The exercise:
Copy every line of the data that includes the string "objects".
***** Material *****
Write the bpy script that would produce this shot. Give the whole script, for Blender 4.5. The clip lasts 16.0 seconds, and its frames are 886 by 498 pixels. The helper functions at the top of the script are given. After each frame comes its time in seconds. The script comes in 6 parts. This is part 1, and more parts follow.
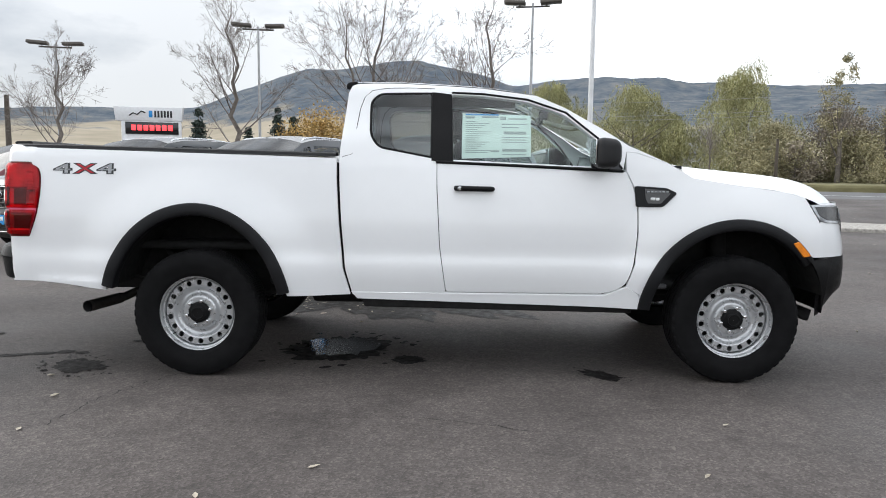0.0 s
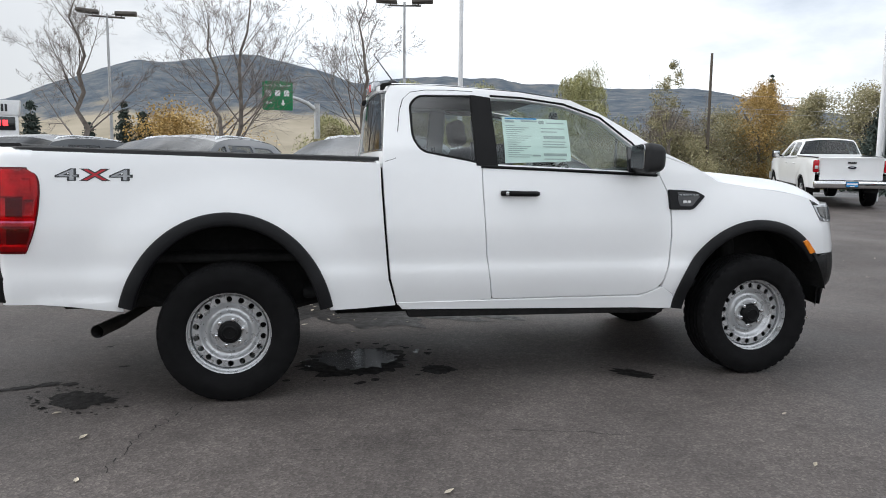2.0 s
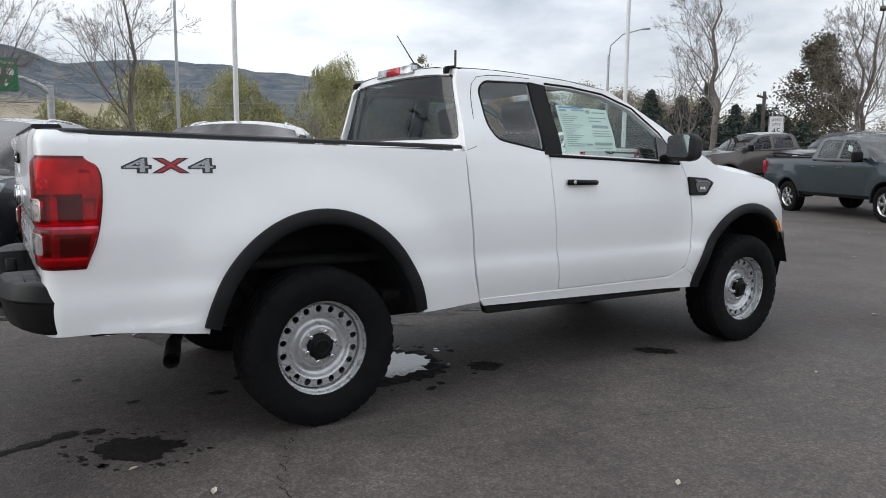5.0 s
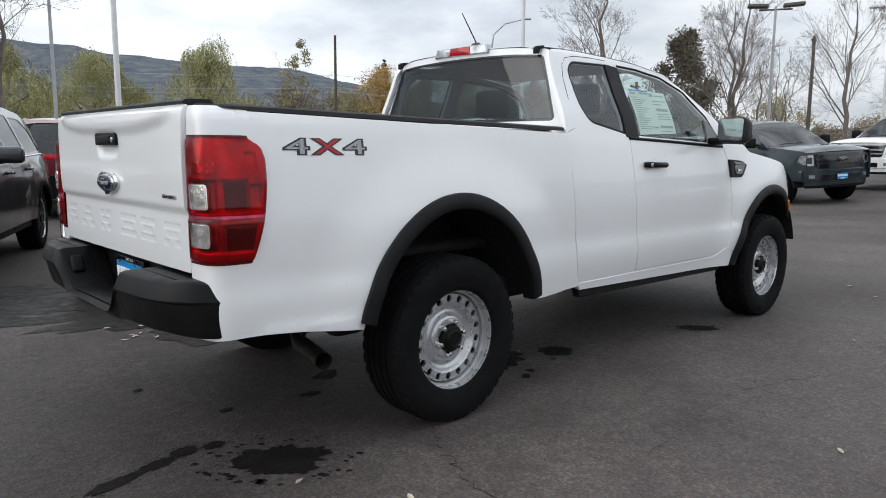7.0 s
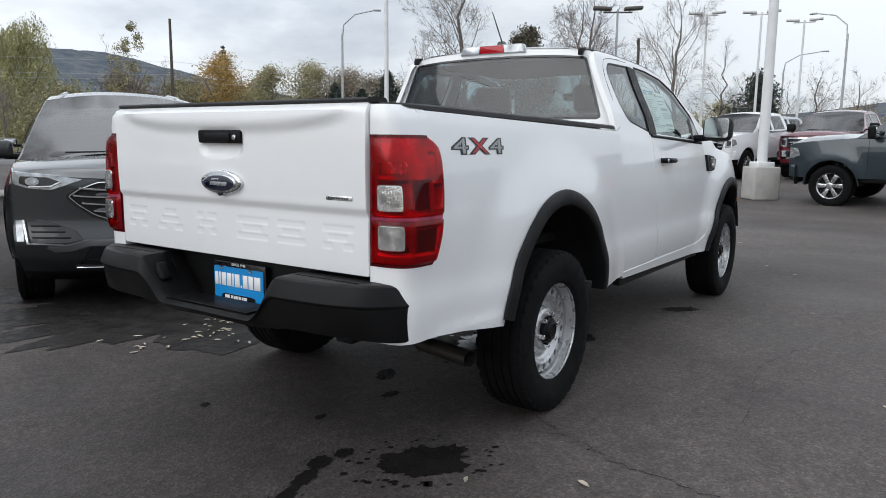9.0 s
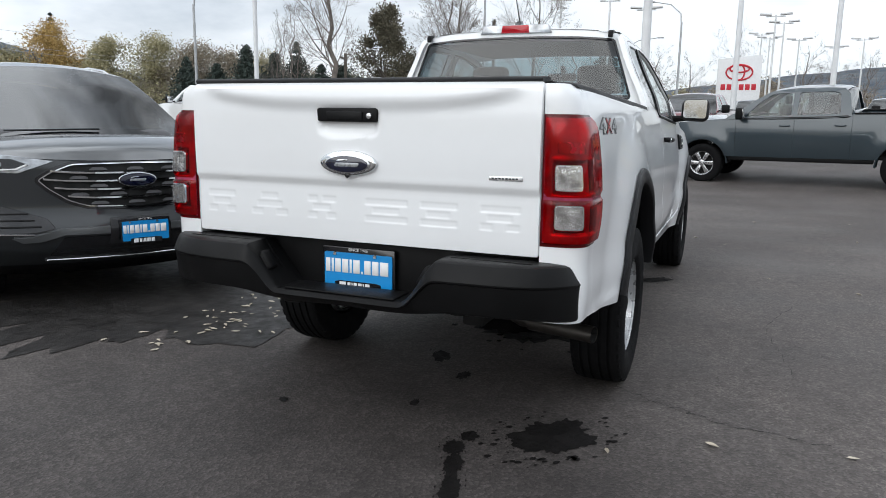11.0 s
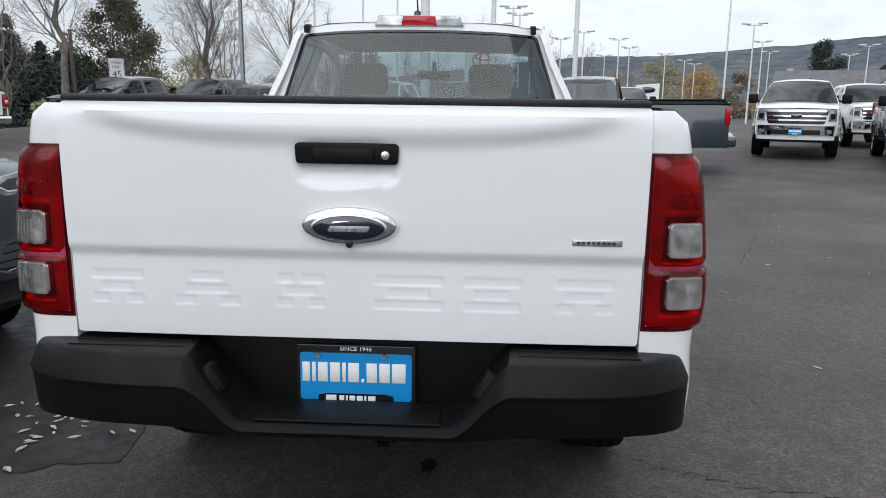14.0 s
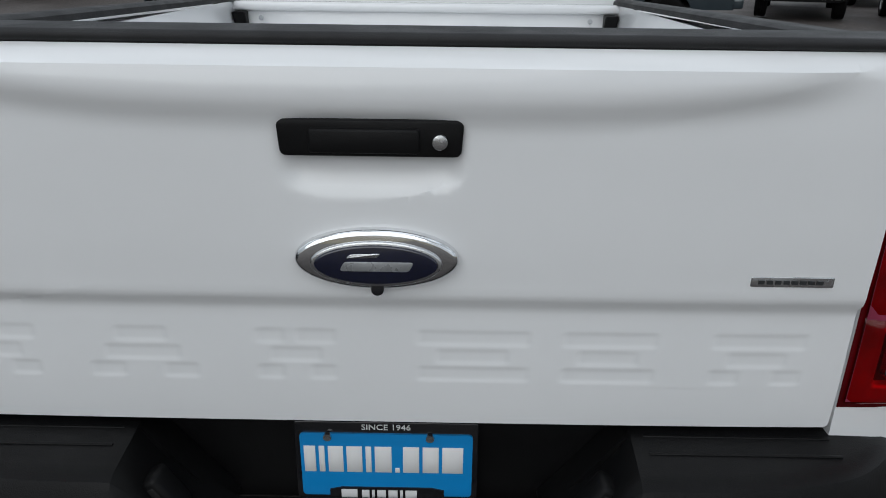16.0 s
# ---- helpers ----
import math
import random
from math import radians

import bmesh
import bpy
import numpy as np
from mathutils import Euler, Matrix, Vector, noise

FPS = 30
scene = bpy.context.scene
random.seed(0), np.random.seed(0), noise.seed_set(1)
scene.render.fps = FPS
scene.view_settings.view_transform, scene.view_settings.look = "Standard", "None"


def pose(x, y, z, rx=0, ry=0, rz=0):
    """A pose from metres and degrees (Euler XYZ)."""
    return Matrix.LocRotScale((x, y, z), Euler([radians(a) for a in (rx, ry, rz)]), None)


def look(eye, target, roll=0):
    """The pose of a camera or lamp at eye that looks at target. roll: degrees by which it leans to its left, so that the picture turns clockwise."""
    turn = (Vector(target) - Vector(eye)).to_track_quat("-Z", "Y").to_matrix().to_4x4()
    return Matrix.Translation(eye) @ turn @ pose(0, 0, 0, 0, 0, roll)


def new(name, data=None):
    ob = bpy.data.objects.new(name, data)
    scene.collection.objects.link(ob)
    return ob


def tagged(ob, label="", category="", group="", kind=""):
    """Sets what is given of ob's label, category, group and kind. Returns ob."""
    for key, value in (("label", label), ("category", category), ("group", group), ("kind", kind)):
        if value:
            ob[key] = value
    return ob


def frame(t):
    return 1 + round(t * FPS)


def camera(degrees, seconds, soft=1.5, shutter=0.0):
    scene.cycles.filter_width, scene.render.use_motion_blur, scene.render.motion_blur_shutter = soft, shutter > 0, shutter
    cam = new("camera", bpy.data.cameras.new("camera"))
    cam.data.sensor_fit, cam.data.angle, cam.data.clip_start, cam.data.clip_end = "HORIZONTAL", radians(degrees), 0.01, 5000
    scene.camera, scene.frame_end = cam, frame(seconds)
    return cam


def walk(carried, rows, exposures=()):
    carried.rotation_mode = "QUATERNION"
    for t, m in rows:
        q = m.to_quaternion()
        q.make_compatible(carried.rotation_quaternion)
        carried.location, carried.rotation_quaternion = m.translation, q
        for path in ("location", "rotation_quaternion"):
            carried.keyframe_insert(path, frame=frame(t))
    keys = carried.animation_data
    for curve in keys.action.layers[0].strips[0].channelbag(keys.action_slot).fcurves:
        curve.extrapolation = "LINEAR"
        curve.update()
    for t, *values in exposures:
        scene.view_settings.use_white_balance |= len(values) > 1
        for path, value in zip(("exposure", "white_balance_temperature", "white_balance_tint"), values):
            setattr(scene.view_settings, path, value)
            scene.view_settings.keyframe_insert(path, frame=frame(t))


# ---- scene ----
cam = camera(63.4, 16.0, 0.95)
PATH = [
    (0, (0.099, -0.214, 1.269), (0.056, 1.773, 1.044), 0.7),
    (0.5, (-0.207, -0.207, 1.287), (-0.141, 1.779, 1.061), 0.6),
    (1, (-0.504, -0.153, 1.284), (-0.34, 1.828, 1.056), 0.6),
    (1.5, (-0.787, -0.075, 1.301), (-0.508, 1.892, 1.073), 0.6),
    (2, (-1.065, -0.003, 1.298), (-0.682, 1.947, 1.071), 0.6),
    (2.5, (-1.344, 0.064, 1.305), (-0.85, 1.989, 1.079), 0.5),
    (3, (-1.631, 0.161, 1.302), (-0.983, 2.04, 1.078), 0.5),
    (3.5, (-1.932, 0.333, 1.283), (-1.154, 2.162, 1.06), 0.6),
    (4, (-2.225, 0.511, 1.285), (-1.344, 2.291, 1.055), 0.6),
    (6.5, (-3.407, 1.477, 1.239), (-2.154, 3.012, 0.97), 0.4),
    (7, (-3.626, 1.695, 1.235), (-2.299, 3.166, 0.958), 0.4),
    (7.5, (-3.84, 1.901, 1.268), (-2.428, 3.289, 0.984), 0.4),
    (8, (-4.041, 2.114, 1.26), (-2.55, 3.416, 0.972), 0.4),
    (10.5, (-4.91, 3.25, 1.251), (-3.141, 4.123, 0.923), 0.9),
    (11, (-4.962, 3.497, 1.245), (-3.15, 4.269, 0.896), 0.9),
    (11.5, (-4.965, 3.723, 1.262), (-3.116, 4.385, 0.885), 1.0),
    (12, (-4.931, 3.963, 1.253), (-3.047, 4.51, 0.863), 1.0),
    (12.5, (-4.853, 4.153, 1.293), (-2.936, 4.561, 0.898), 1.0),
    (13, (-4.722, 4.303, 1.301), (-2.782, 4.592, 0.908), 0.9),
    (13.5, (-4.543, 4.431, 1.341), (-2.59, 4.618, 0.949), 0.8),
    (14, (-4.368, 4.535, 1.373), (-2.408, 4.65, 0.99), 0.8),
    (14.5, (-4.176, 4.636, 1.382), (-2.212, 4.69, 1.01), 0.7),
    (15, (-3.978, 4.715, 1.419), (-2.021, 4.752, 1.006), 0.7),
    (15.5, (-3.794, 4.737, 1.458), (-1.879, 4.79, 0.887), 0.7),
    (16, (-3.599, 4.751, 1.488), (-1.745, 4.79, 0.741), 0.7),
]
walk(cam, [(t, look(eye, target, roll)) for t, eye, target, roll in PATH],
     exposures=[(0.0, 0.24, 6400, 10), (2.0, 0.06, 6400, 10), (4.0, -0.20, 6350, 10), (6.5, -0.17, 6350, 10), (8.0, -0.28, 6300, 10), (10.5, -0.20, 6250, 9), (11.5, -0.06, 6250, 9), (12.5, -0.08, 6250, 9), (14.0, -0.30, 6200, 8), (15.0, -0.58, 6200, 8), (16.0, -0.86, 6200, 8)])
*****
Written reply:
    ob = bpy.data.objects.new(name, data)
    scene.collection.objects.link(ob)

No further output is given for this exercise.